Prosecutor's Office does not abate and pushes ahead in Court of Auditors case

2 min
The headquarters of the Court of Audit in Madrid.

The Prosecutor's Office is not easing in its ideological persecution of the independence movement. This Wednesday it became known in general terms what the lawsuit against 35 former Catalan government officials contains. It revolves around the 2017 referendum as well as the Generalitat's foreign action between 2011 and 2017, in a case that is clearly political and unfair from its very start. It is illogic that the Generalitat's foreign action, which at the time was perfectly legal and was not challenged before any court, is investigated by an administrative body that aims to economically punish political opponents for events which, in any case, have already been judged in a different trial. That said, the only good thing that can be drawn from this lawsuit, the full content of which has not yet been made public, is that the court's prosecutor, Manuel Martín-Granizo, of the Progressive Union of Prosecutors, considerably reduced the money that he considers may have been embezzled. From the initial €9m it has been cut to €3.4m, and, more significantly, the justification he gives for this reduction is that "the lawsuit respects and applies a principle of ideological freedom", so that he considers that the debates or conferences that could have been given were covered by freedom of expression.

Belatedly and slowly part of the State's judicial administration is coming to its senses and seeing how difficult it is to defend that Spain is a state which respects the rule of law while it directly persecutes political options that do not agree with its own. The Catalan government of those years was legitimised at the ballot box by a majority of Catalans who had precisely voted for it to do what it did, and therefore, if the political option was legal, it should also be legal to promote it and explain it inside and outside the country.
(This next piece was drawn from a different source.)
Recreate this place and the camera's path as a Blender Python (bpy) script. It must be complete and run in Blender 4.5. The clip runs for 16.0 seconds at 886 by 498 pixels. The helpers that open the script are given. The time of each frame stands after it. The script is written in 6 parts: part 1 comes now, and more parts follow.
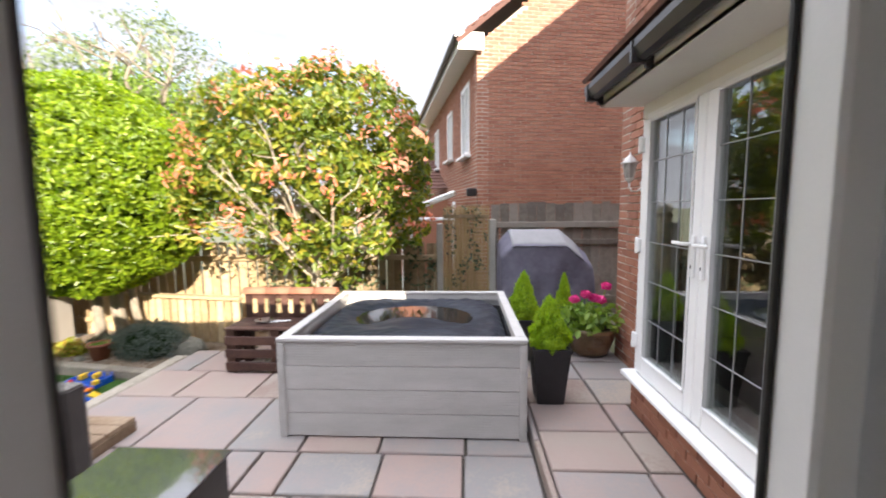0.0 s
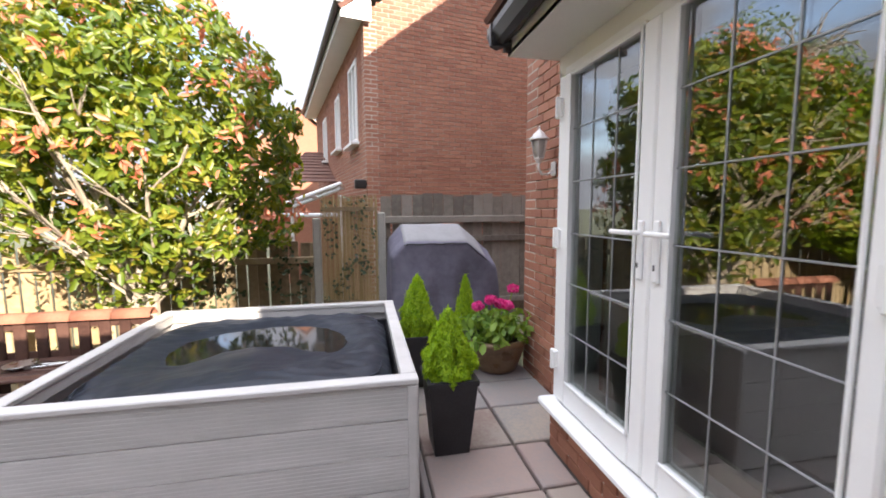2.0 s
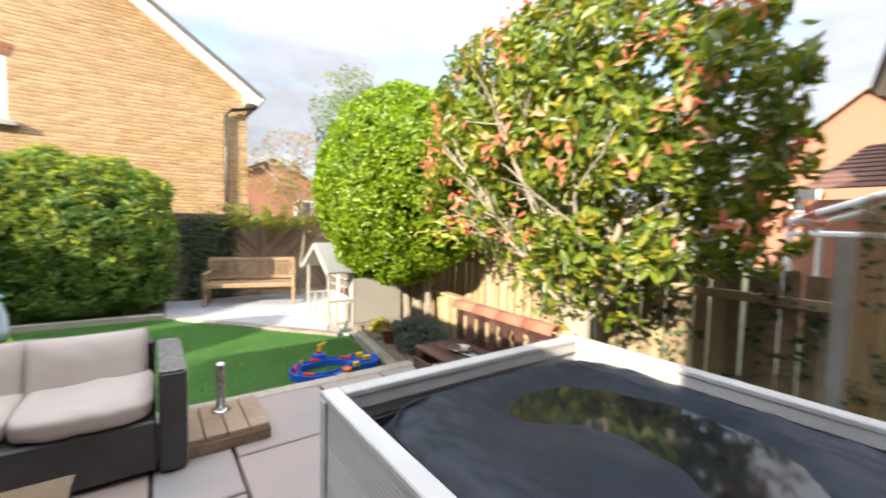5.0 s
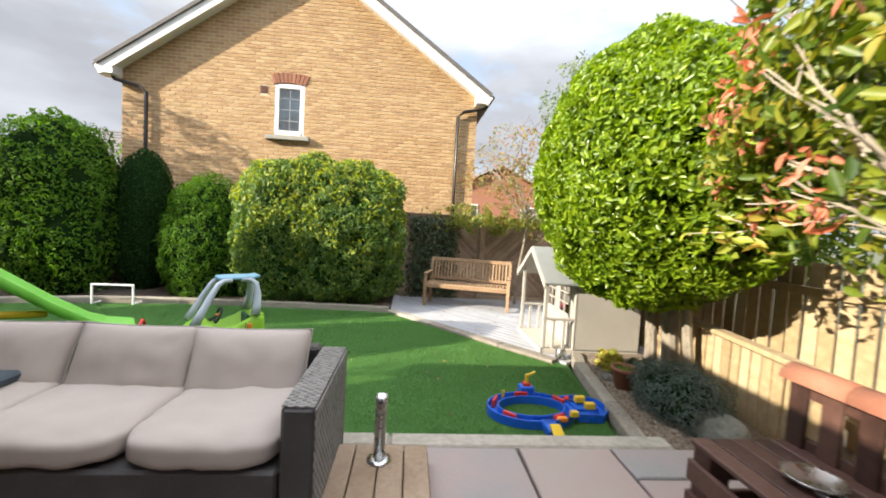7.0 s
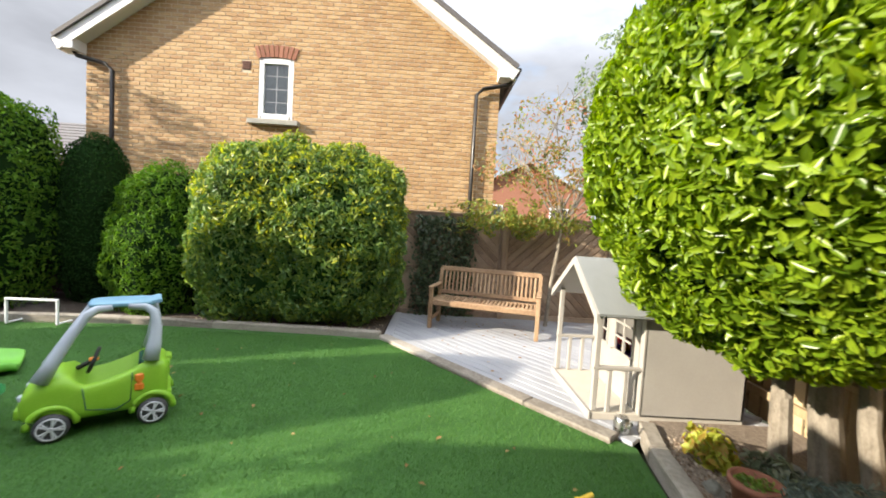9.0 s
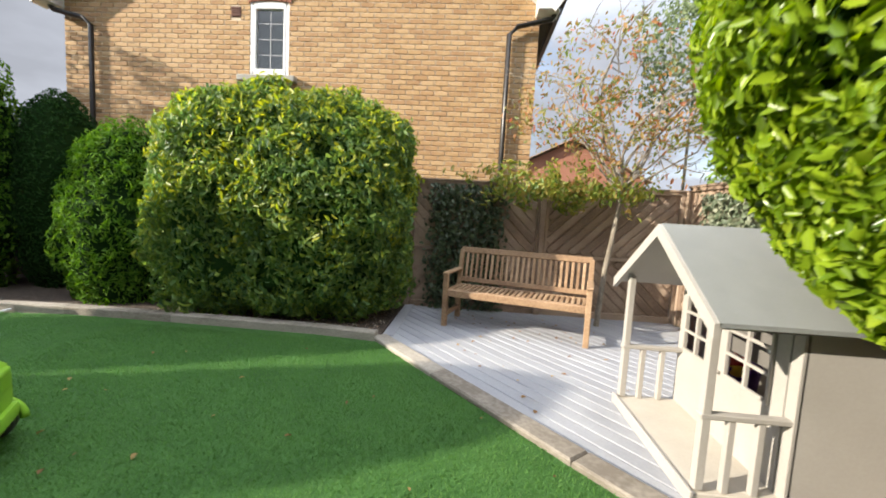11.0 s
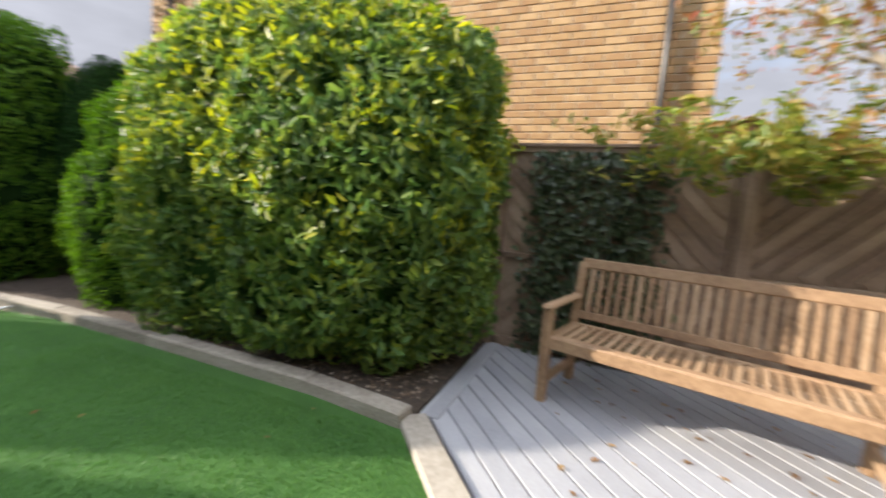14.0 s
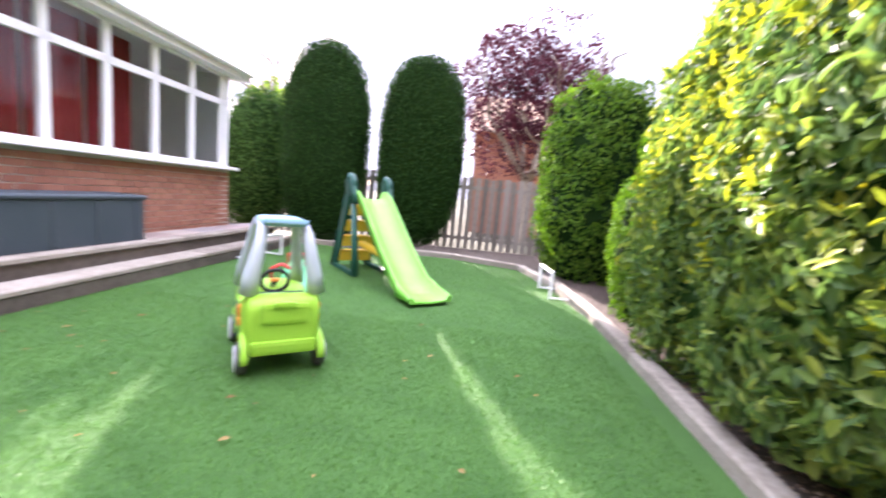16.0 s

This brief by the Public Prosecutor's Office, which is not the only accusation in the case, since Societat Civil Catalana is also involved, is in any case a step forward compared to the accusations by the previous prosecutor Miguel Ángel Torres. The renewal of the Court of Auditors was one of the steps PSOE took to try to reduce the judicialisation of the Independence bid. It was a limited step, because it only affected this court and the Constitutional Court, but not the core, which is the renewal of the General Council of the Judiciary, which remains unchanged as the PP refuses to allow a more progressive vision in. At the moment, the highest governing body of the judiciary, as well as the Supreme Court, is in the hands of the far right wing of the judiciary, over which not only the PP but also Vox maintains control. This makes it hard to believe there will be a resurgence of political debate on Catalan demands.

The Court of Auditors case is now entering the trial phase and, in the first instance, will be heard by Elena Hernáez, a former high-ranking official of Isabel Díaz Ayuso's first government in Madrid. Little can be expected from her ruling, and it will be necessary to wait for an appeal –in a chamber in which there is a majority of members appointed by the Socialists– to know if there is really a will to leave judicialisation behind.